Retype the data exactly, from its first line to the line containing "return b.prism_z([(curve(west, y), y)", including both, and skip any picture.
──────── Information supplied ────────
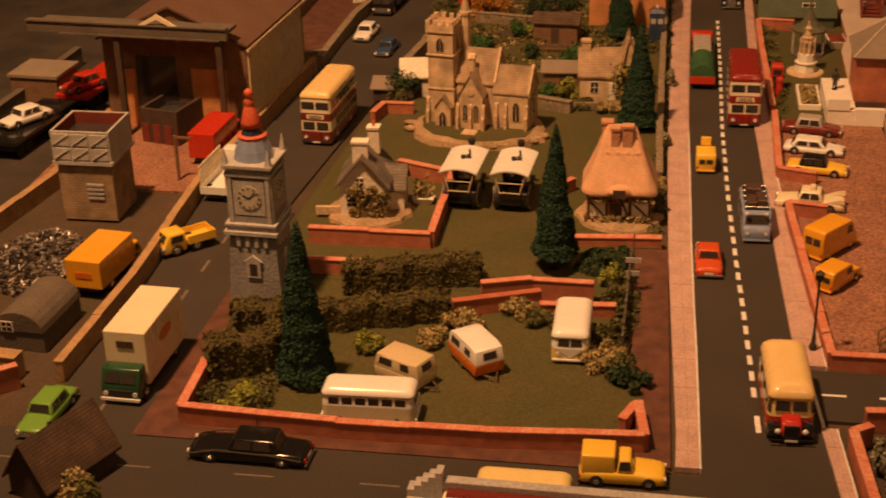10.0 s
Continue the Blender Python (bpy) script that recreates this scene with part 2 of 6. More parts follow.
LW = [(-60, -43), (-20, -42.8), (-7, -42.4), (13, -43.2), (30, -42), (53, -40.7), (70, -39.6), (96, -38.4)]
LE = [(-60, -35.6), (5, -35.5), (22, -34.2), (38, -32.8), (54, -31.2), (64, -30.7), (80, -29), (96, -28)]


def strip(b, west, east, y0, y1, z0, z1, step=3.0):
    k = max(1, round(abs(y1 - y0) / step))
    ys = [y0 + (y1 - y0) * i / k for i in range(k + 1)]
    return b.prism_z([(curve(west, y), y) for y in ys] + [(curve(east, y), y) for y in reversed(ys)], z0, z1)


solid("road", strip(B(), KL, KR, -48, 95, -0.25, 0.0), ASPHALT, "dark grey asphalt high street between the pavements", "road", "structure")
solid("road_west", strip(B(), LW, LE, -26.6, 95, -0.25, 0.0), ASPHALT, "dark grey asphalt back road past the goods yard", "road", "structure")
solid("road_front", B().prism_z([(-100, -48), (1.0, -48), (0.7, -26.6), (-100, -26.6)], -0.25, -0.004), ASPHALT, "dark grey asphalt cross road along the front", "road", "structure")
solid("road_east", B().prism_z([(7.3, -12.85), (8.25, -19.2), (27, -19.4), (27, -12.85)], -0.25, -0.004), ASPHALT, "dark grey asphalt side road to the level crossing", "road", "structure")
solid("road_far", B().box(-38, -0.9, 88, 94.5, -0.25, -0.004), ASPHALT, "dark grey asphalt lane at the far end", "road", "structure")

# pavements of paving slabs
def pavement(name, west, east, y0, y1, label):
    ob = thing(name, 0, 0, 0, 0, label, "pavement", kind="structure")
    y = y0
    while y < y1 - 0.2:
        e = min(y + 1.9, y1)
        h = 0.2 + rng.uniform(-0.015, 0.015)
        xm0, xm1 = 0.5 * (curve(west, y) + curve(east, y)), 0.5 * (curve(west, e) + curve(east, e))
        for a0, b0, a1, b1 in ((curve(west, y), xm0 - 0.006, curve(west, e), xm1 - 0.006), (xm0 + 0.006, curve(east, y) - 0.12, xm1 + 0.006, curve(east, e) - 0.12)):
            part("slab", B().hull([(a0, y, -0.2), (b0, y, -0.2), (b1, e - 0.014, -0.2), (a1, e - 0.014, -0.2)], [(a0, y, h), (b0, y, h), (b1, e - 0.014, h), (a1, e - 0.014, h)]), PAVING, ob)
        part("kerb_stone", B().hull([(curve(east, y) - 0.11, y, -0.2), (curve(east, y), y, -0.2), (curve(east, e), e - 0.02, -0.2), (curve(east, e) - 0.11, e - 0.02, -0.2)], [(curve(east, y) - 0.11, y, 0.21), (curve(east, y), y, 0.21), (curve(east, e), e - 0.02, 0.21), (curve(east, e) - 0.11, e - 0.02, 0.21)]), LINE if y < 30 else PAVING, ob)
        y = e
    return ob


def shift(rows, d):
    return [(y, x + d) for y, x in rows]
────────
#### [Answer below]
10.0 s
Continue the Blender Python (bpy) script that recreates this scene with part 2 of 6. More parts follow.
LW = [(-60, -43), (-20, -42.8), (-7, -42.4), (13, -43.2), (30, -42), (53, -40.7), (70, -39.6), (96, -38.4)]
LE = [(-60, -35.6), (5, -35.5), (22, -34.2), (38, -32.8), (54, -31.2), (64, -30.7), (80, -29), (96, -28)]


def strip(b, west, east, y0, y1, z0, z1, step=3.0):
    k = max(1, round(abs(y1 - y0) / step))
    ys = [y0 + (y1 - y0) * i / k for i in range(k + 1)]
    return b.prism_z([(curve(west, y), y) for y in ys] + [(curve(east, y), y) for y in reversed(ys)], z0, z1)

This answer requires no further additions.